基礎研究

蛋白質と骨形成

2枚の写真を提示します。
左側の写真では、骨が紫色に染まっており、茶色の部分は蛋白質Xがある部位を示しています。蛋白質は生体内で重要な働きをする物質ですが、病気の原因にもなりえます。蛋白質の一つ(蛋白質X)を茶色く染めて、目に見えるようにしたのが左の写真になります。
右側の写真では、緑色の蛍光を発している部分に注目してください。緑色の部分では骨形成が盛んに行われていることを示しています。
あらためて、左右の写真を見比べてみてください。蛋白質X(左の写真)は骨形成(右の写真)と関係があるのでしょうか。

われわれ脊椎グループは、このように機能(蛋白質や骨形成)を見えるようにすることで、骨の病気について考えています。病気のメカニズムを解明することで、多くの患者様のQuality of lifeの維持に貢献することが我々の目標です。

股関節疾患の病態解明

股関節・大腿骨領域の疾患について骨代謝をテーマとし現在以下の研究を主に行っております。手術の際に不要となる骨組織を調査し、その病態の解明に努めています。病態生理を解明することで未来の治療に役立つように研究をしています。骨吸収抑制型の骨粗鬆症治療薬の長期投与に伴う副作用として非定型大腿骨骨折が注目を集めています。当科では以前の研究で非定型大腿骨骨折は微細な骨損傷(マイクロダメージ)の蓄積による疲労骨折であることを証明しています。現在は更に発生機序の詳細なメカニズムの解明と骨折発生の予防を目標に研究を行っています。

特発性膝骨壊死の病態解明

近年、特発性膝骨壊死は骨脆弱性を基盤としたinsufficiency fractureであるとする説が有力視されつつある。膝骨壊死における関節面陥没は軟骨下骨の破綻の結果起こると考えられ、それは軟骨下骨海綿骨における微小骨折や骨微細損傷の蓄積が引き起こすと考えられる。そこで膝骨壊死病変部の海綿骨における骨微細損傷の蓄積を定量化し、変形性膝関節症や正常膝(屍体より採取)のデータと比較し特発性膝骨壊死の病態解明につなげている。

骨形成の促進

レシピエントの生体内で移植同種骨に血管柄を導入することで血管柄付き同種骨をprefabricateする研究を行っています。
血管束を移植骨内にflow-throughで通すことで骨形成が促進されるのですが、さらに促進させるためにいろいろな薬剤を添加し、骨形成を評価してより有効な薬剤を検証しています。
現在行っている研究はVEGFを使用しています。VEGFは血管形成における重要な成長因子として知られるており、血管新生を介して骨再生を促進する報告があります。持続的な効果を得られるようにVEGFを除放化する目的でスポンジ状人工骨(HAp/Col)に添加しこれをprefabricateした血管柄付同種骨に充填する方法を行っています。骨形成、血管新生、骨吸収について遺伝子的解析、組織学的解析をおこなっており、Hap/colを使用したVEGFの添加は有用であることが確認できました。今後は骨欠損部に移植した際の骨癒合能力や移植骨のサイズの限界についての検討を進めていきたいと考えています。

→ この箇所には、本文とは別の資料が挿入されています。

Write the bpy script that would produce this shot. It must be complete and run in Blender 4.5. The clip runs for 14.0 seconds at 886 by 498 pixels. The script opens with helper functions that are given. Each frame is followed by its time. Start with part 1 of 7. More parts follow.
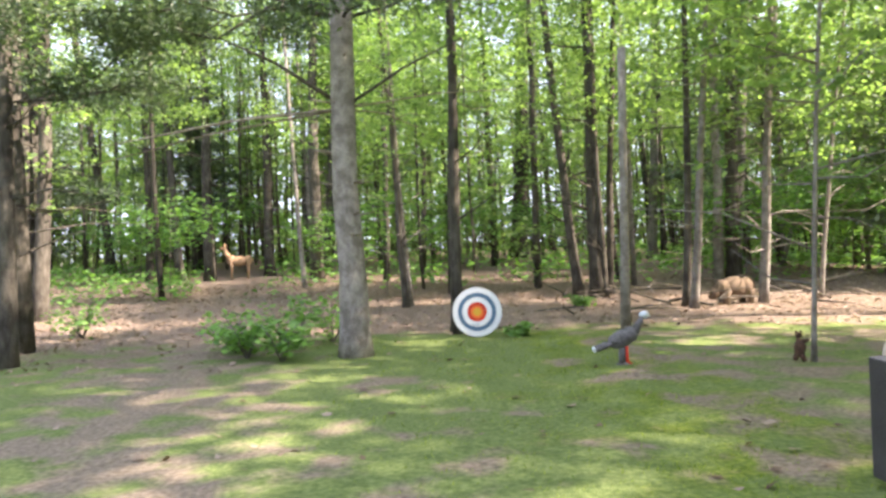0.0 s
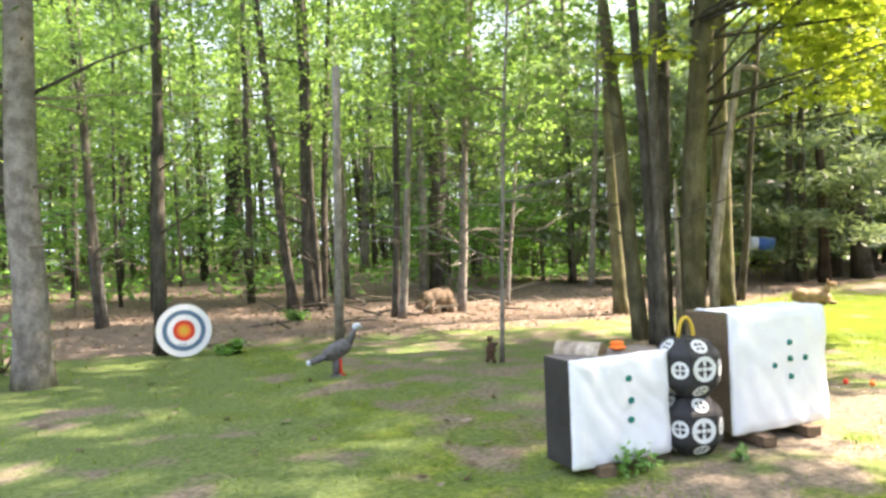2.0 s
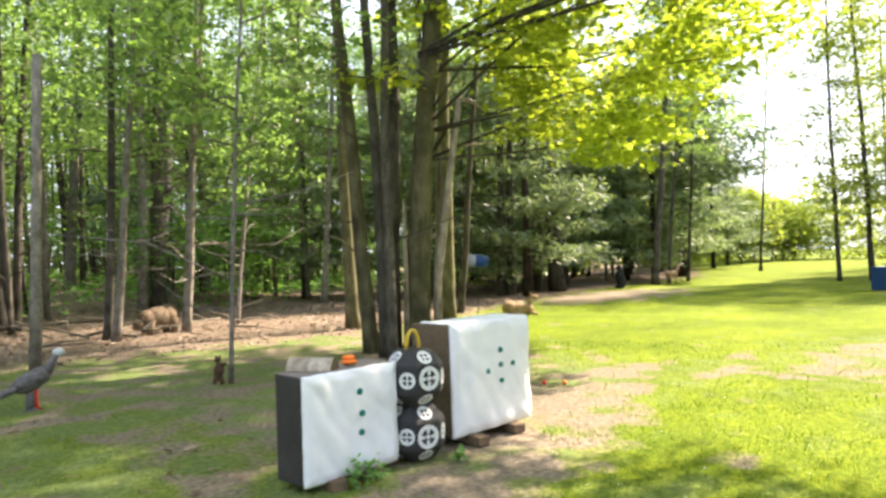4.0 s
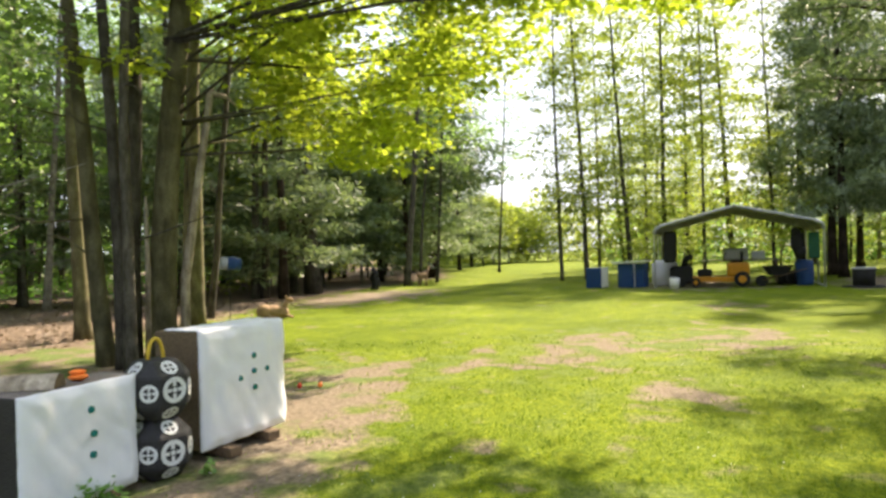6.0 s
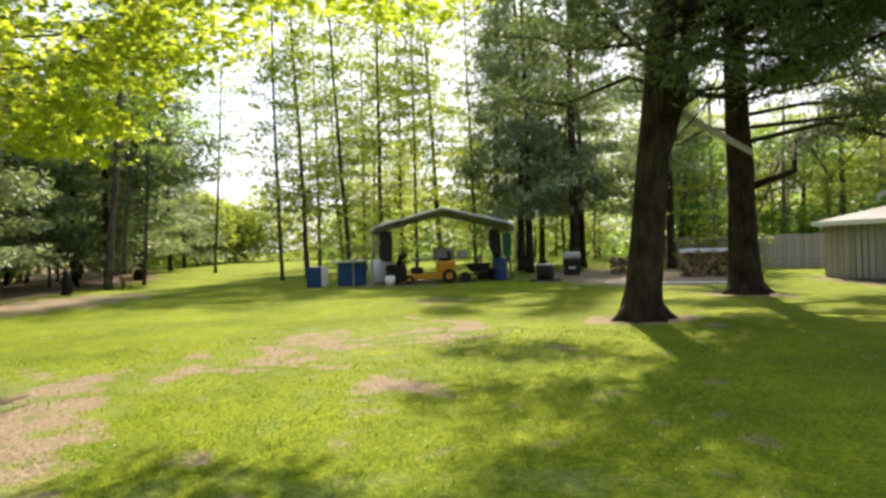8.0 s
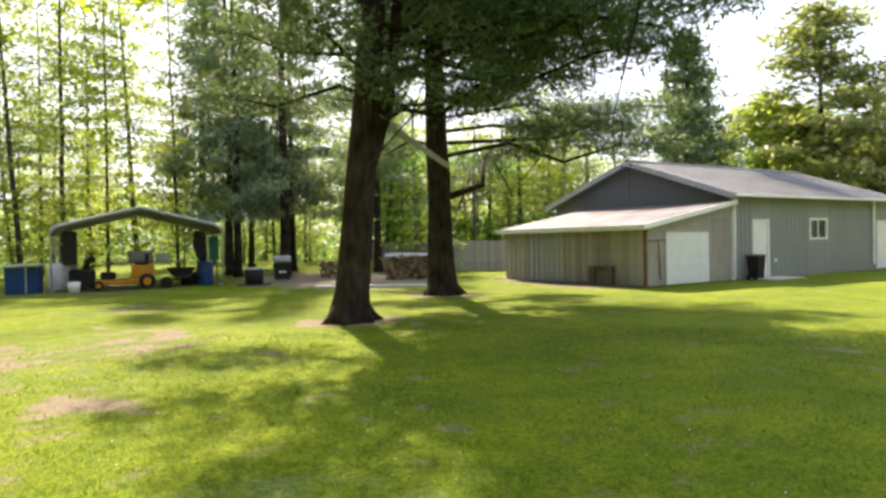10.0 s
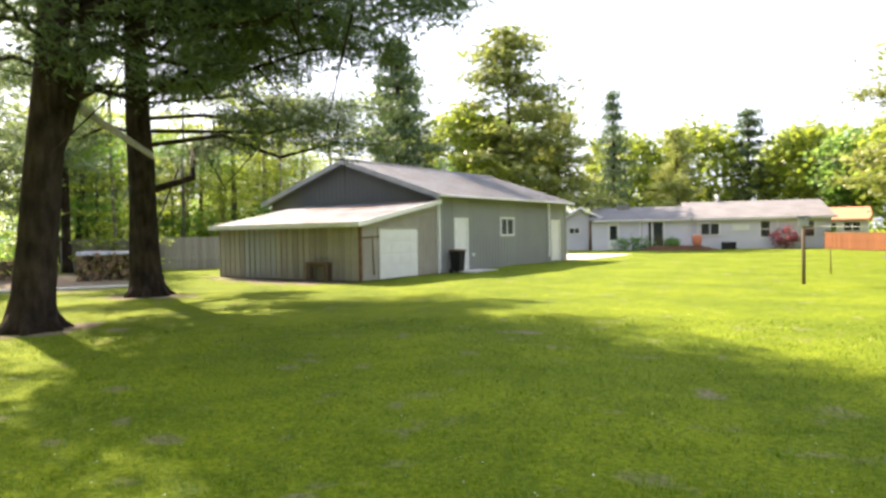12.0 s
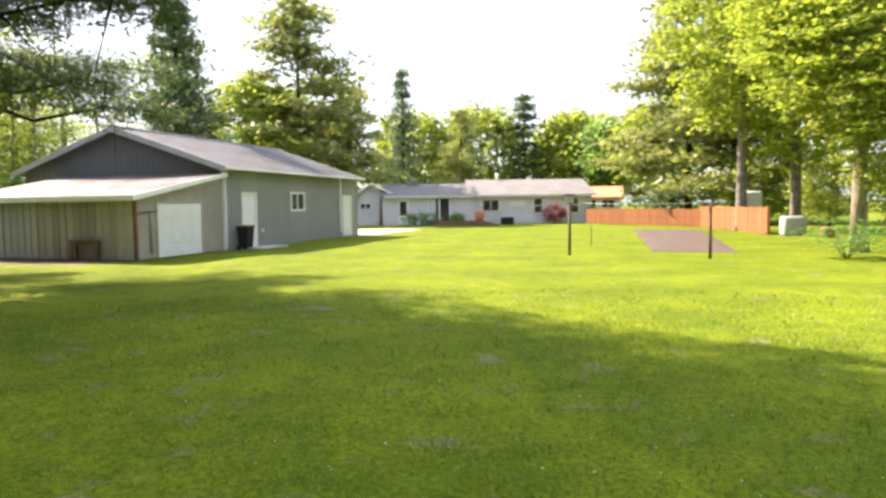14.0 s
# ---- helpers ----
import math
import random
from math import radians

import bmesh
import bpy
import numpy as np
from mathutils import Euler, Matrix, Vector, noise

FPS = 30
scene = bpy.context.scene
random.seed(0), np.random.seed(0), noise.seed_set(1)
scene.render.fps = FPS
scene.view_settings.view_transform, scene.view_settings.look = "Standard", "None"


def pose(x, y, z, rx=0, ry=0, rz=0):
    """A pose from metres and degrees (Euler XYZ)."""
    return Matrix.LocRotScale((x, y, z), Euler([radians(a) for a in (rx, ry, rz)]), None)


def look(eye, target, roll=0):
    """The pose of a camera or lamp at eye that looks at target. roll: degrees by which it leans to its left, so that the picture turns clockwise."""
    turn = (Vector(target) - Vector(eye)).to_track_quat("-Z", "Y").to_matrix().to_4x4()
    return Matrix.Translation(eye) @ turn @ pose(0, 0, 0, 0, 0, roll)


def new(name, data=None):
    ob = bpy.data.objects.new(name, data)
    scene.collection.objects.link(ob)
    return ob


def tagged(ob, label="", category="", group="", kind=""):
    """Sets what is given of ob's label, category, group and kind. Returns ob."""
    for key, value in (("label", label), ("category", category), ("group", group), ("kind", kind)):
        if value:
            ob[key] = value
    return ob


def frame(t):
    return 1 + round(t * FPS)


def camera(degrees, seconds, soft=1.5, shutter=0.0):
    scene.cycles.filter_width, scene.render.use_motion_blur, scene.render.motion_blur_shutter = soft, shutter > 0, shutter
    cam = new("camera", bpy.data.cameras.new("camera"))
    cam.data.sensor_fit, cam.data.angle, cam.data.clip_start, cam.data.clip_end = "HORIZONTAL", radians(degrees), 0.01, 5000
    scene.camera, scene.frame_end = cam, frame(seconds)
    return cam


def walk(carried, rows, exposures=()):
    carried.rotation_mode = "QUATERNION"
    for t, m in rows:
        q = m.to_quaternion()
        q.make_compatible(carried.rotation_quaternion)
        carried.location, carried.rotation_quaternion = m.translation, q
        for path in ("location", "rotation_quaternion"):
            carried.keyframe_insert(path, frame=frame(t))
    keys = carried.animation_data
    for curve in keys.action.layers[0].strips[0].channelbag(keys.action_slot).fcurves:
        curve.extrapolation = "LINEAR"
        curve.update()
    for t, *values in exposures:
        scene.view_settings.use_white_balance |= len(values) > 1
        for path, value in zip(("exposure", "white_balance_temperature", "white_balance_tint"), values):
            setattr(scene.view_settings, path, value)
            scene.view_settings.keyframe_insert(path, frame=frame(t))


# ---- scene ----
cam = camera(66.0, 14.0, soft=2.9)
PATH = [
    (0.0, pose(0, 0, 1.5, 89.90, 2.32, -0.00)),
    (0.5, pose(0, 0, 1.5, 89.92, 2.33, -5.79)),
    (1.0, pose(0, 0, 1.5, 89.93, 2.35, -11.67)),
    (1.5, pose(0, 0, 1.5, 90.02, 2.26, -17.64)),
    (2.0, pose(0, 0, 1.5, 90.14, 2.16, -23.63)),
    (2.5, pose(0, 0, 1.5, 90.34, 2.03, -29.47)),
    (3.0, pose(0, 0, 1.5, 90.55, 1.91, -35.12)),
    (5.5, pose(0, 0, 1.5, 90.46, 1.63, -60.91)),
    (6.0, pose(0, 0, 1.5, 90.31, 1.63, -66.00)),
    (6.5, pose(0, 0, 1.5, 90.15, 1.69, -71.14)),
    (7.0, pose(0, 0, 1.5, 89.90, 1.72, -76.79)),
    (7.5, pose(0, 0, 1.5, 89.72, 1.77, -82.89)),
    (8.0, pose(0, 0, 1.5, 89.58, 1.72, -89.18)),
    (10.5, pose(0, 0, 1.5, 89.27, 0.92, -118.97)),
    (11.0, pose(0, 0, 1.5, 89.16, 0.91, -124.84)),
    (11.5, pose(0, 0, 1.5, 88.93, 1.06, -130.74)),
    (12.0, pose(0, 0, 1.5, 88.61, 1.01, -136.57)),
    (12.5, pose(0, 0, 1.5, 88.23, 0.95, -142.12)),
    (13.0, pose(0, 0, 1.5, 87.74, 0.81, -147.00)),
    (13.5, pose(0, 0, 1.5, 87.08, 0.77, -150.98)),
    (14.0, pose(0, 0, 1.5, 86.28, 0.73, -153.93)),
]
EXPOSURE = [(0.0, 2.68, 5950, 22), (1.0, 2.62, 5980, 21), (2.0, 2.78, 6050, 20), (3.0, 2.68, 6150, 18), (5.3, 1.87, 6350, 14), (6.0, 1.77, 6400, 14), (8.0, 1.58, 6400, 14), (10.5, 1.92, 6300, 17), (12.0, 2.02, 6300, 18), (14.0, 2.03, 6300, 18)]
walk(cam, PATH, EXPOSURE)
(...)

オートファジー阻害薬、熱ショックタンパク室阻害薬による抗腫瘍効果

骨軟部肉腫に対する治療薬は既存の化学療法に代わって悪性腫瘍増殖因子の分子標的治療薬に注目が集まっている。我々は腫瘍増殖にかかわる伝達経路であるmTOR経路やMAPK経路の活性に深く関連しているHSP90の阻害剤による抗腫瘍効果を、骨肉腫細胞株を用いて分子生化学的に検証し、そのメカニズムについて研究している。2剤の併用により、腫瘍細胞をアポトーシスに誘導する過程においてオートファジーが誘導する抵抗性を制御することにより抗腫瘍効果の増強およびアポトーシス誘導効果の増強が得られることを検証し、臨床応用の可能性を探っている。

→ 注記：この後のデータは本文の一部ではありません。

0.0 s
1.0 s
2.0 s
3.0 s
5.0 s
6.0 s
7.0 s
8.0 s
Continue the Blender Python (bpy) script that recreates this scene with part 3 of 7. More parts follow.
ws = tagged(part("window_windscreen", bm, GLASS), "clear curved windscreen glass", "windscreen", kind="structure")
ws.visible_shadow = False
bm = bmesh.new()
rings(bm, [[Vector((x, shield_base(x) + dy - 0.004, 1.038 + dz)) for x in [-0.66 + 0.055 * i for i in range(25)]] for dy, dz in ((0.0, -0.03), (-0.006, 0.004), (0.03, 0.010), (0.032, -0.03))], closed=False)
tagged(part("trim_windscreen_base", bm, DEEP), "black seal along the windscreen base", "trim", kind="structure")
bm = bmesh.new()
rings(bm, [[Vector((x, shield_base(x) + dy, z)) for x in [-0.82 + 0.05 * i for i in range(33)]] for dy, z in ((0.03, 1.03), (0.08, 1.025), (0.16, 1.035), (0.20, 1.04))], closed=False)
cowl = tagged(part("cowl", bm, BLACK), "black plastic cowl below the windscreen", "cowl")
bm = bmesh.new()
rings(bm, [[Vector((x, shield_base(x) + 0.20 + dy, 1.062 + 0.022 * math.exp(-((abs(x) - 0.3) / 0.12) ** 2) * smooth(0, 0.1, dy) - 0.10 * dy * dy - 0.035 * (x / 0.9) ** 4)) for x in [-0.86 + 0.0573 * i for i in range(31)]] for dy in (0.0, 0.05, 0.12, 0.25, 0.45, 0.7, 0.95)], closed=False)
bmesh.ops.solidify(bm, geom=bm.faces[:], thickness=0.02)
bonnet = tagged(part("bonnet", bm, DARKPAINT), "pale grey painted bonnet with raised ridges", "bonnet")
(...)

骨肉腫に対する抗腫瘍薬とオートファジー阻害剤併用による治療

オートファジーは饑餓などのストレス暴露下で生存促進機構として働くことはよく知られている。最近の多くの報告で、癌細胞は抗腫瘍薬に暴露されるとオートファジーにより細胞障害に抵抗し、自らの増殖を促進することが明らかになってきている。クロロキンはオートファジー阻害剤として抗腫瘍薬と併用することで、その効果が促進されることが期待されている。骨肉腫株において、抗癌剤とオートファジーの併用で抗腫瘍効果が増強されるか検討している。